■ Collected data ■

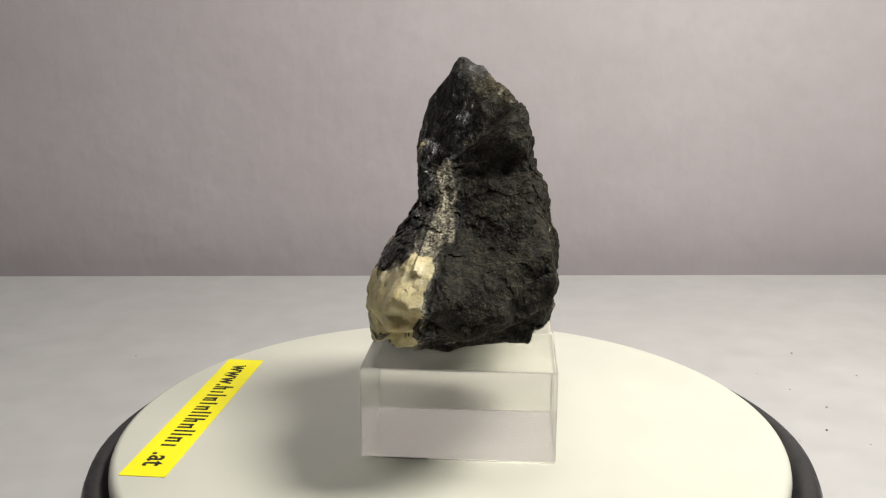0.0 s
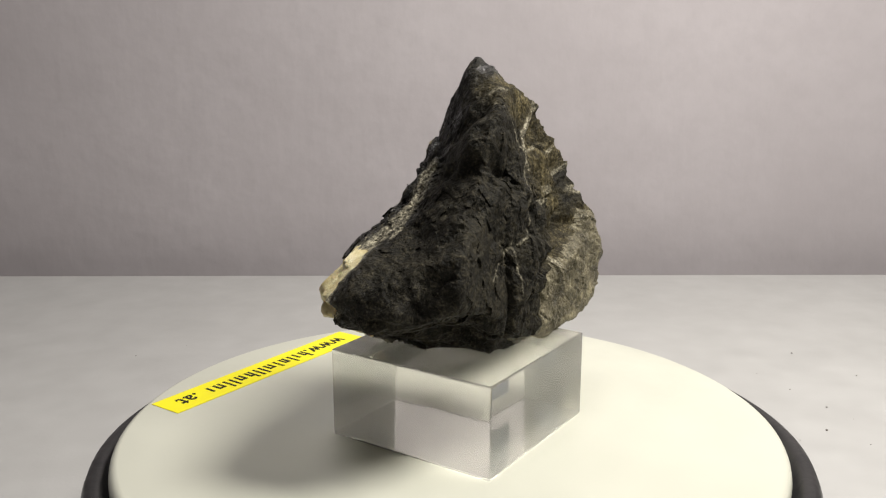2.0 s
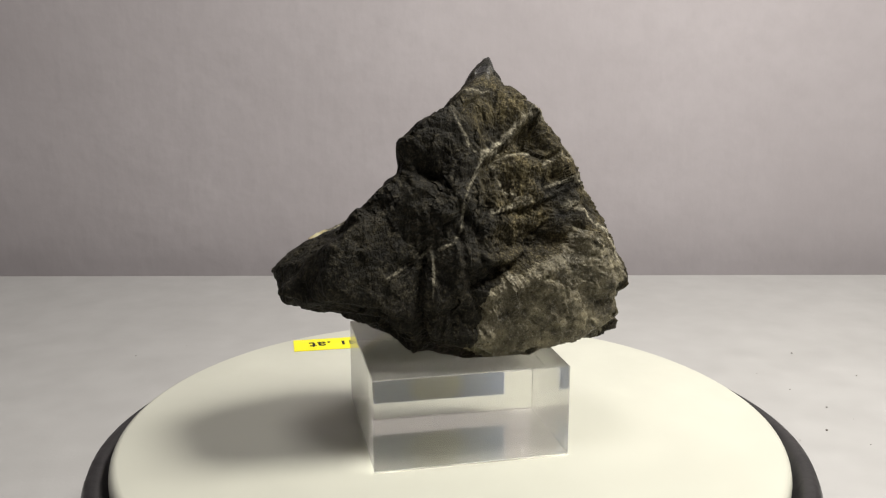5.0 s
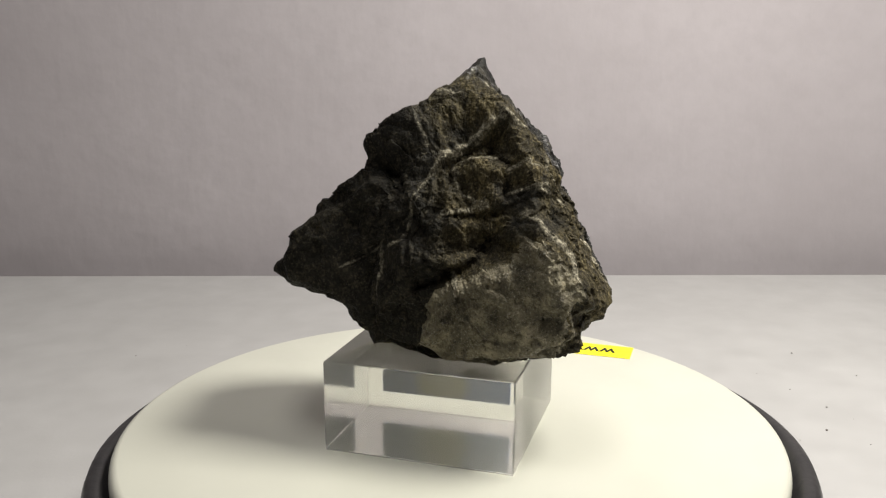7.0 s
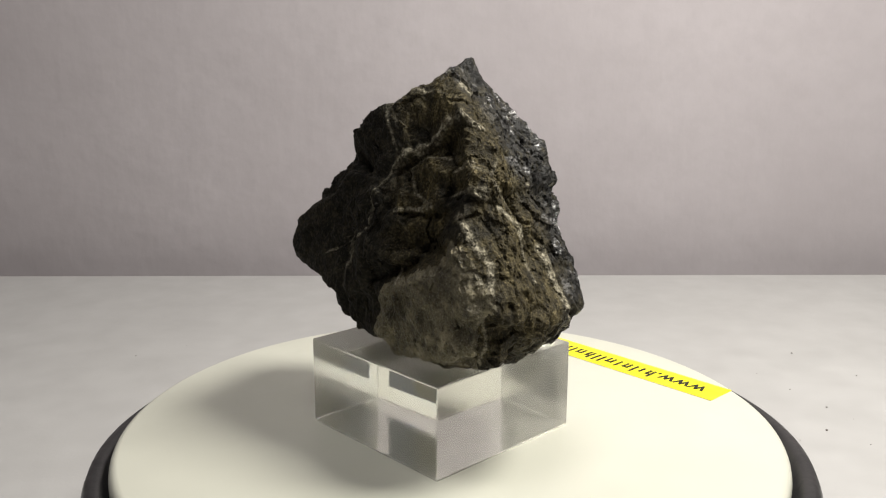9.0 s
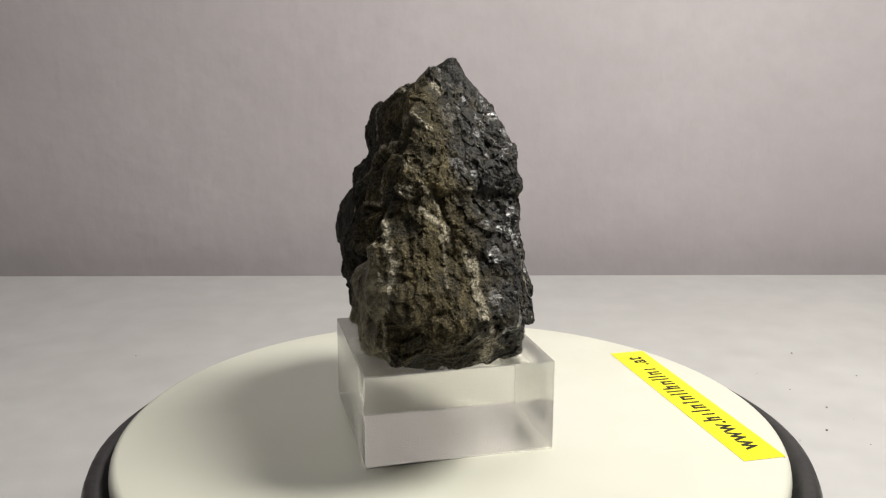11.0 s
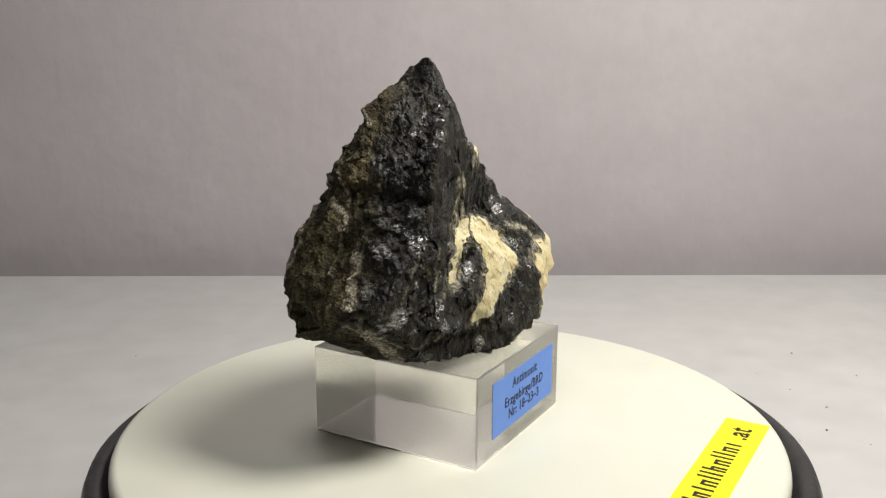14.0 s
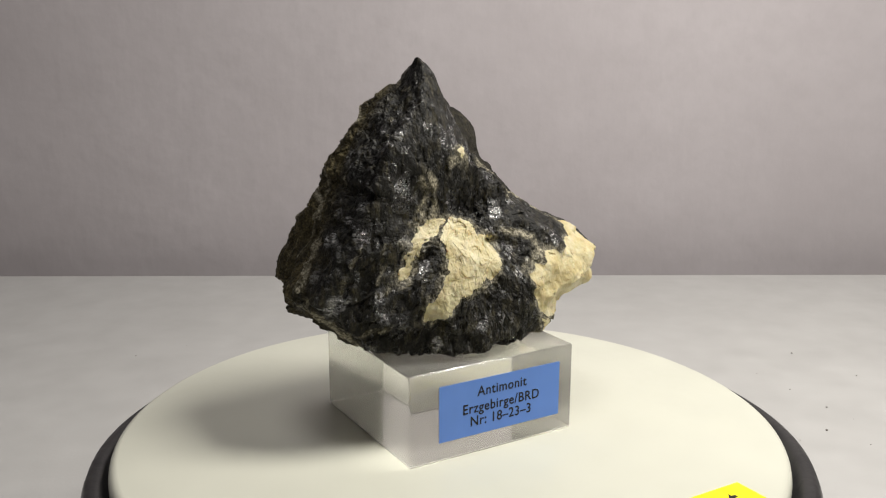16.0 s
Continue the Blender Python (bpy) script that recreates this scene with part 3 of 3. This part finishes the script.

■ What is expected ■
Do not include the images; transcribe the rest of the listing exactly.

■ Result ■
0.0 s
2.0 s
5.0 s
7.0 s
9.0 s
11.0 s
14.0 s
16.0 s
Continue the Blender Python (bpy) script that recreates this scene with part 3 of 3. This part finishes the script.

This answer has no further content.